Bitcoin (BTC) is consolidating near $88,000 this week, caught between stubborn resistance at $92,000 and a well-tested support shelf around $85,000. After a volatile first quarter that saw BTC swing between $80K and the upper $90Ks, the market has entered a tighter range — and both bulls and bears are preparing for the next decisive move.
Spot volume has cooled from late-March peaks, but derivatives positioning remains elevated, and ETF flows have turned mildly positive again after two weeks of net outflows. Here’s what Bitcoin traders should be watching in the days ahead.
Where Bitcoin Stands: Range-Bound but Coiled
On the daily chart, BTC has printed a series of lower highs since the mid-March rejection near $95,800, while simultaneously defending the $84,500–$85,500 zone on three separate pullbacks. That compression has produced a textbook symmetrical triangle — a pattern that typically resolves with a sharp directional move.

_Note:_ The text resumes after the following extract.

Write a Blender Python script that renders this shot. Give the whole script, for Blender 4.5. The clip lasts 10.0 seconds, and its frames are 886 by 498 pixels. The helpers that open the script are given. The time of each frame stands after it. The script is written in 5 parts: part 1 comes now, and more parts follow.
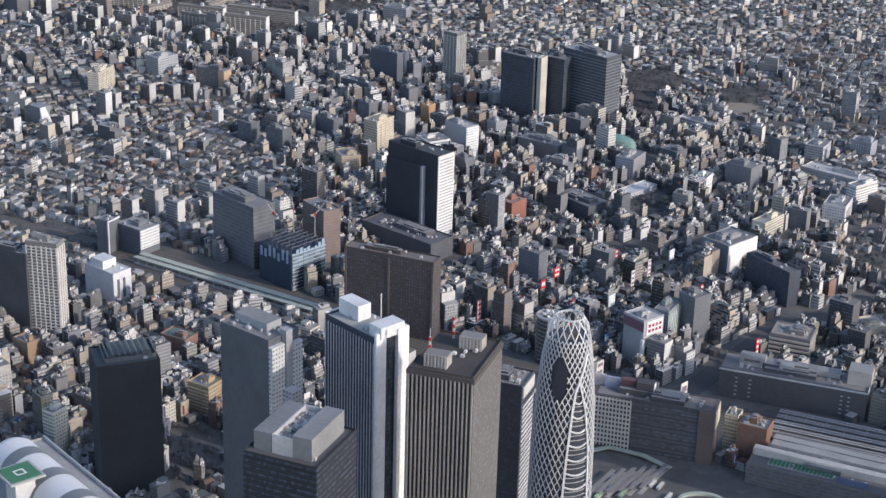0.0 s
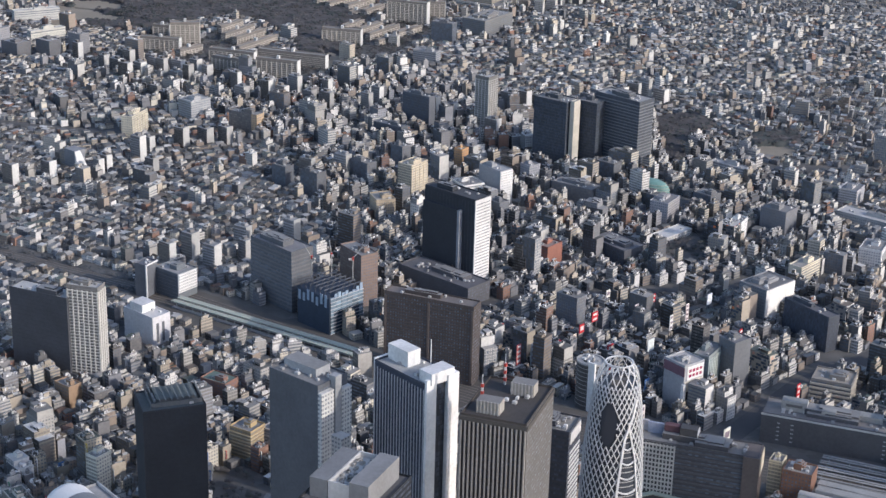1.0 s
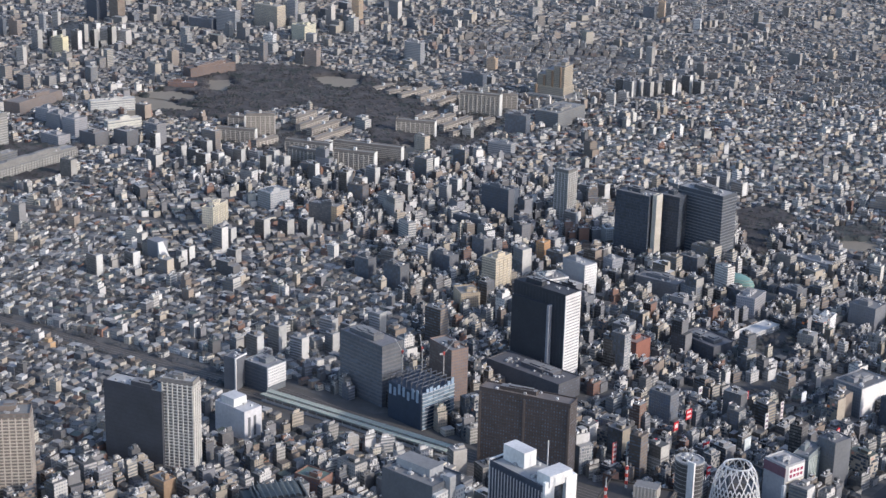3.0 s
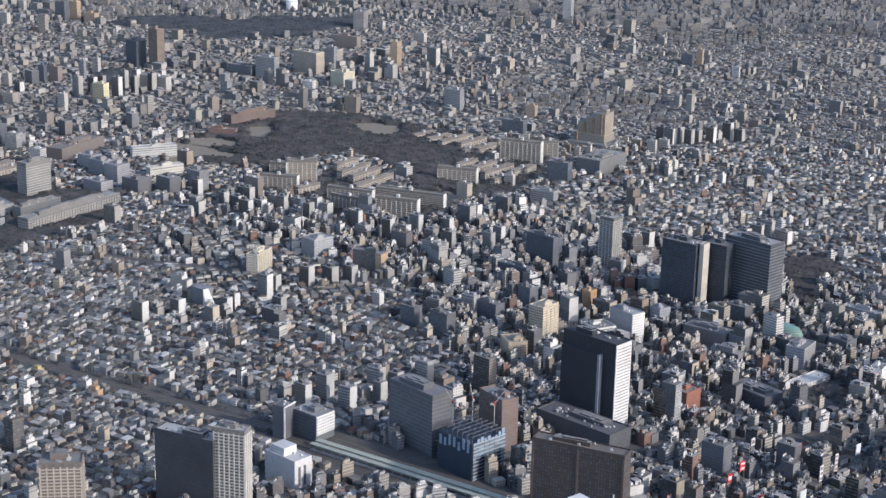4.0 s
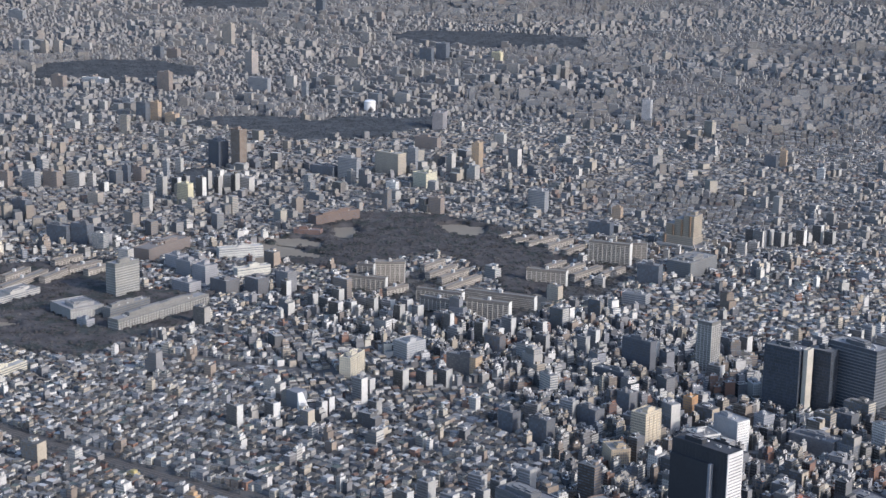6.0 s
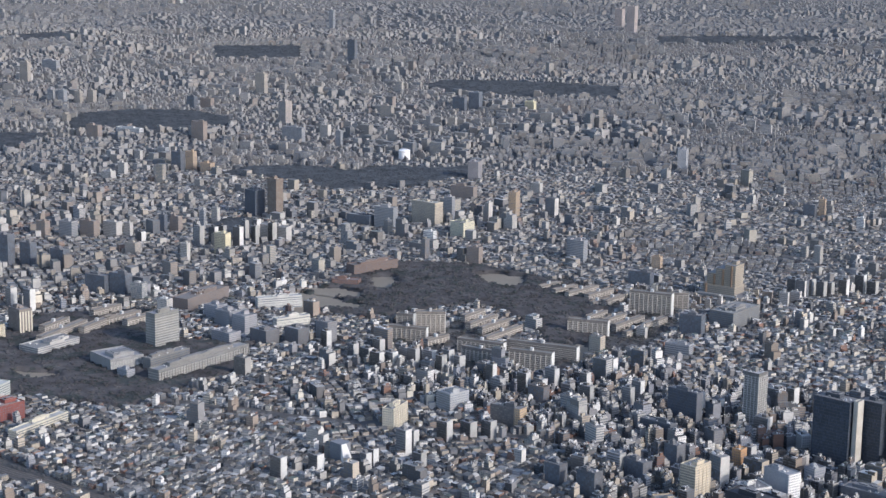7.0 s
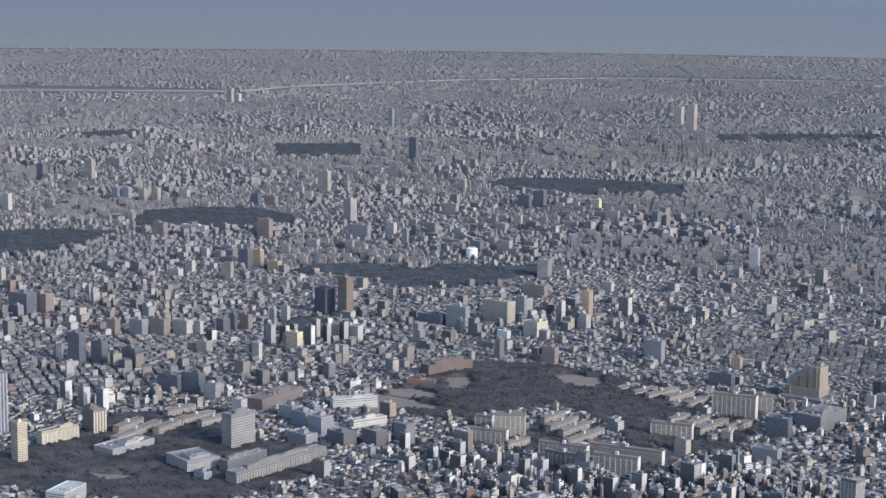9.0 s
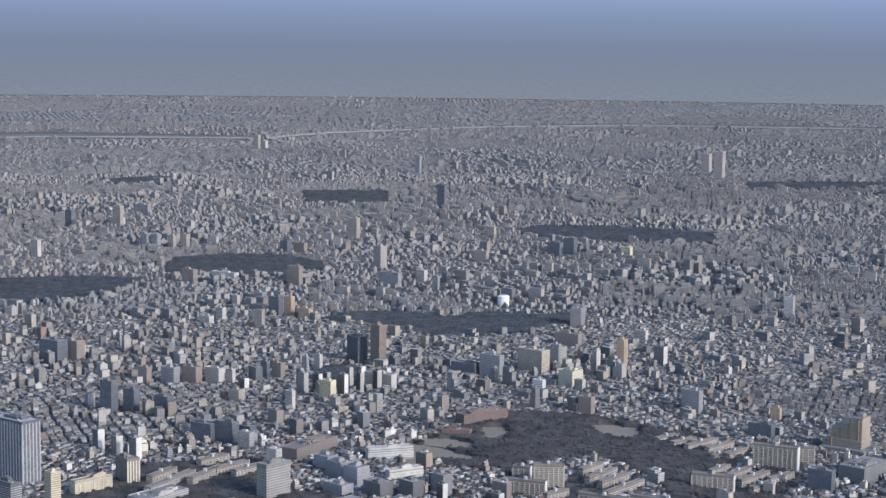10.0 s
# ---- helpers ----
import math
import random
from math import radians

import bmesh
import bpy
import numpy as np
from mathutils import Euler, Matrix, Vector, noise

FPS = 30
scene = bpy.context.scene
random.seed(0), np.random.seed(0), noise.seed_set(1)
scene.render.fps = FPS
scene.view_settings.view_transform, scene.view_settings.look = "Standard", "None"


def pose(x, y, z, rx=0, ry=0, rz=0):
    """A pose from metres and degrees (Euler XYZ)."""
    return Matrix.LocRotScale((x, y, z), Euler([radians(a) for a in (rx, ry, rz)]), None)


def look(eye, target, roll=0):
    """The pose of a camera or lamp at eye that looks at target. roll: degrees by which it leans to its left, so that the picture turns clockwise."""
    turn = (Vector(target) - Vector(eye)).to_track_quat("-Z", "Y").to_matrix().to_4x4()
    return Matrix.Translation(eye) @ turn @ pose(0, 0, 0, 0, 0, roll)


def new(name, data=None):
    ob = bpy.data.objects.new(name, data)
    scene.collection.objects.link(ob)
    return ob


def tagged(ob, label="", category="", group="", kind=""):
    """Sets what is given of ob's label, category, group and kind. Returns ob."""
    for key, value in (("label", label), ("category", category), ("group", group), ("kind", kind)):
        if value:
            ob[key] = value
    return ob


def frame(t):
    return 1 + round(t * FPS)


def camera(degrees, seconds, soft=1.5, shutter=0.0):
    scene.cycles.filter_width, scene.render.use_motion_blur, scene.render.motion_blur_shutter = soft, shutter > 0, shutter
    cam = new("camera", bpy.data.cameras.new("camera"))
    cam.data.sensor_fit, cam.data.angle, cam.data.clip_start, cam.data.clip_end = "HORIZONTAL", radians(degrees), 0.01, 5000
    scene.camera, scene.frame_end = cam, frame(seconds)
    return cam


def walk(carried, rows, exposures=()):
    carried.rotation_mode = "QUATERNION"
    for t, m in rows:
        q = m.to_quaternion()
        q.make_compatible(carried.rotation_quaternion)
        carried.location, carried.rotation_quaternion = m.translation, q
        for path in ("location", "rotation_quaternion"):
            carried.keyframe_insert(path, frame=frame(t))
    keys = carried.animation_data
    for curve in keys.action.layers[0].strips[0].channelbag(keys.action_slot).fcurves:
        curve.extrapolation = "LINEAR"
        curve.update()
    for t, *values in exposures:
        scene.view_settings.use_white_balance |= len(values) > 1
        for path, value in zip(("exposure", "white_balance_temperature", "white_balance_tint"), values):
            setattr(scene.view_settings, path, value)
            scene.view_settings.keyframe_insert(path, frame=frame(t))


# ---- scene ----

The 50-day moving average, currently just below $87,000, has flipped from support into a magnet, with price oscillating around it for most of April. The 200-day MA sits lower at roughly $78,200 and remains upward-sloping, keeping the broader trend intact.

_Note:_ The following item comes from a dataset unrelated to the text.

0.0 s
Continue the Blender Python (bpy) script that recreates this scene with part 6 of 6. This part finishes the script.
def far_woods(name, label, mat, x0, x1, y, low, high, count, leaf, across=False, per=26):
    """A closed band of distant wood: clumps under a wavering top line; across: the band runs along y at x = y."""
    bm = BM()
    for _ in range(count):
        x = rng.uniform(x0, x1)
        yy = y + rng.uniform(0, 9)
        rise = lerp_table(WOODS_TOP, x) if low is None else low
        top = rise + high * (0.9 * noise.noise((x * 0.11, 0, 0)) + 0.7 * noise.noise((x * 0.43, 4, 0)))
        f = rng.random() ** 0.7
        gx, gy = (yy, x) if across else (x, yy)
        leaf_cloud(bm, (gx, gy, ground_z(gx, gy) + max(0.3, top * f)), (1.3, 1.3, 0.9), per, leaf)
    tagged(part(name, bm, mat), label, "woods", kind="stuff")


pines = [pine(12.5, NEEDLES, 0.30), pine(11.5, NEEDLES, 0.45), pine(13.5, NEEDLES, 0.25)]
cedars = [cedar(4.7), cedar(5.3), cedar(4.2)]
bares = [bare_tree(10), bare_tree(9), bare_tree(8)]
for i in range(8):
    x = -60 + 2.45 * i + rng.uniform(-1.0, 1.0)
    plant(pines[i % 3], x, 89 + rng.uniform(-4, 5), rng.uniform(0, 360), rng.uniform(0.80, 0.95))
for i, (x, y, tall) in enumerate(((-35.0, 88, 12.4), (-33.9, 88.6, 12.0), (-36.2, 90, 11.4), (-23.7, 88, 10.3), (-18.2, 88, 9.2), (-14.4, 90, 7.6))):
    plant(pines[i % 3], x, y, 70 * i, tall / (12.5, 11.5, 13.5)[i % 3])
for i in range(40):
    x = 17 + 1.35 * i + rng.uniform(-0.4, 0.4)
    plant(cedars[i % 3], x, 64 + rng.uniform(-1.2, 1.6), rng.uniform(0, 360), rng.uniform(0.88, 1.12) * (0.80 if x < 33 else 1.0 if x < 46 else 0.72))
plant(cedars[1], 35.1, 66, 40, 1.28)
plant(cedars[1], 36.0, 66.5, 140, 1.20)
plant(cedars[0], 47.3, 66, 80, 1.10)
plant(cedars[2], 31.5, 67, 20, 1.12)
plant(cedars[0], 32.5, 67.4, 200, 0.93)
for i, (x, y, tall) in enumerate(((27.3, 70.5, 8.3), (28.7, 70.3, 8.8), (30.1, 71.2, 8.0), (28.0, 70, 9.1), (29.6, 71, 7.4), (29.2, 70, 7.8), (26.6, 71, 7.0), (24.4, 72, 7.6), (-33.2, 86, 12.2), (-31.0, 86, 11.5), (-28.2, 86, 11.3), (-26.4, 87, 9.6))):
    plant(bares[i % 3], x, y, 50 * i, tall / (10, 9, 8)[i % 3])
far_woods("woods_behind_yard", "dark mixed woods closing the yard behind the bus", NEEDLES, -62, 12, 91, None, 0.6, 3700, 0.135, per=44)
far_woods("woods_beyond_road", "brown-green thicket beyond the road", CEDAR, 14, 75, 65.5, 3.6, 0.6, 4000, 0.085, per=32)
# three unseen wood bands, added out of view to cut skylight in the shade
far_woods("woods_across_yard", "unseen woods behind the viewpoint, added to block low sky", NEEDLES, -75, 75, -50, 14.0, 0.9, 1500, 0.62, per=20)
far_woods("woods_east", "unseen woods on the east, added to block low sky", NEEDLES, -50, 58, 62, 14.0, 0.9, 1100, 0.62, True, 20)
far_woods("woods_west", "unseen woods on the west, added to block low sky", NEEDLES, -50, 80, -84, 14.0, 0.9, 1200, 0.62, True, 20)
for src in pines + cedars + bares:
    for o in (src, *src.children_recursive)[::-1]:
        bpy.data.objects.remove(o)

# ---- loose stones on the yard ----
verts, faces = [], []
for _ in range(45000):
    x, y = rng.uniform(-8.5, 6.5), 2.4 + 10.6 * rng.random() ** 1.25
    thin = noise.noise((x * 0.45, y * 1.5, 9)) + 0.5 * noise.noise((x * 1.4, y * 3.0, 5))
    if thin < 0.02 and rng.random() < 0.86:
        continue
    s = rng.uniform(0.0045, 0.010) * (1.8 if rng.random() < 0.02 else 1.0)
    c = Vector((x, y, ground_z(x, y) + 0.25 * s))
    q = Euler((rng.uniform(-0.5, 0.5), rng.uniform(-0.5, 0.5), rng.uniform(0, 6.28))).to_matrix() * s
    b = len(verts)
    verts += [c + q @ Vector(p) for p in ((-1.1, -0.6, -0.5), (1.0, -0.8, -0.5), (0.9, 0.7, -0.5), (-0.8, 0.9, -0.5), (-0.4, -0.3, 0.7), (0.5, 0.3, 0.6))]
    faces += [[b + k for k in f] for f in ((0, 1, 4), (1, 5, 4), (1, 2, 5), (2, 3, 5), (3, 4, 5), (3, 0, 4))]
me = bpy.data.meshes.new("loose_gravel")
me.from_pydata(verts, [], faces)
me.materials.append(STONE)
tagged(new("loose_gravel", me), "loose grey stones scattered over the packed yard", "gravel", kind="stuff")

Volatility, measured by the 30-day realized vol, has dropped to its lowest reading since January — a condition that has historically preceded outsized moves in either direction.
Key Technical Levels This Week
- Resistance: $89,800 (local), $92,000 (triangle top + psychological), $95,800 (March high)
- Support: $86,500 (20-day MA), $85,000 (horizontal), $82,400 (April low)
- Invalidation: A daily close below $82,000 would break the current structure and open a retest of $78K
ETF Flows and Institutional Positioning
After a rough start to April — US spot Bitcoin ETFs saw roughly $1.1 billion in net outflows during the first two weeks — demand has begun to stabilize. BlackRock’s IBIT logged modest net inflows on three of the last five trading sessions, and Fidelity’s FBTC saw its first positive week since late March.
Year-to-date, spot BTC ETFs are still net accumulators, with combined assets under management sitting above $130 billion. That institutional bid has become a structural floor beneath the market: even during the March pullback, no single ETF registered the kind of capitulation-style outflows that marked the 2024 drawdowns.
On the derivatives side, open interest across major exchanges has rebuilt to roughly $32 billion after April’s liquidation flush, and funding rates are sitting near neutral — a sign that leverage is no longer lopsided. That’s a healthier setup than the aggressively long positioning that preceded the March top.
Macro Catalysts on the Radar
Bitcoin’s next move likely won’t be decided by charts alone. Three macro events are worth tracking this week:
- US CPI data — A hotter-than-expected print could revive rate-cut-delay fears and pressure risk assets, Bitcoin included. A cooler print would be a tailwind.
- FOMC minutes — Traders are looking for language on the pace of the Fed’s balance sheet runoff and any shift in the dot plot outlook.
- Dollar index (DXY) — BTC has re-established a loose inverse correlation with DXY. A dollar breakdown below 102 would be supportive for crypto.
Equity markets matter too: the S&P 500 and Nasdaq have tracked Bitcoin’s range closely in April, and a clean break in either direction on traditional risk assets would likely drag BTC along with it.
What to Watch Next
The cleanest bullish scenario involves BTC reclaiming $89,800 on strong volume, flipping $92,000 into support, and running toward a retest of the March high near $96K. From there, the path to $100,000 becomes a realistic Q2 target — a level that has been both a technical and psychological barrier for over a year.
The bearish case starts with a breakdown of $85,000 on the daily close, which would likely trigger stop-driven selling toward $82K and potentially $78K. Traders should note that the $78K–$80K zone coincides with the 200-day MA and the weekly order block from January — historically a high-probability bounce area.
Range traders can continue to fade extremes, but the volatility compression suggests patience may pay more than aggression. As one veteran desk put it this week: “The trade isn’t guessing the direction — it’s being ready when the range finally resolves.”
Bottom Line
Bitcoin is in a coiled consolidation with clearly defined boundaries. ETF flows are stabilizing, derivatives positioning is balanced, and the trend on higher timeframes remains constructive. The setup favors a volatility expansion within the next 1–2 weeks, and traders should define risk around the $85K / $92K boundaries rather than chasing intraday noise.
For now, BTC remains a range to be traded — but the longer this compression builds, the larger the eventual move is likely to be.
Disclaimer: This article is for informational purposes only and does not constitute financial advice. Cryptocurrency trading involves substantial risk.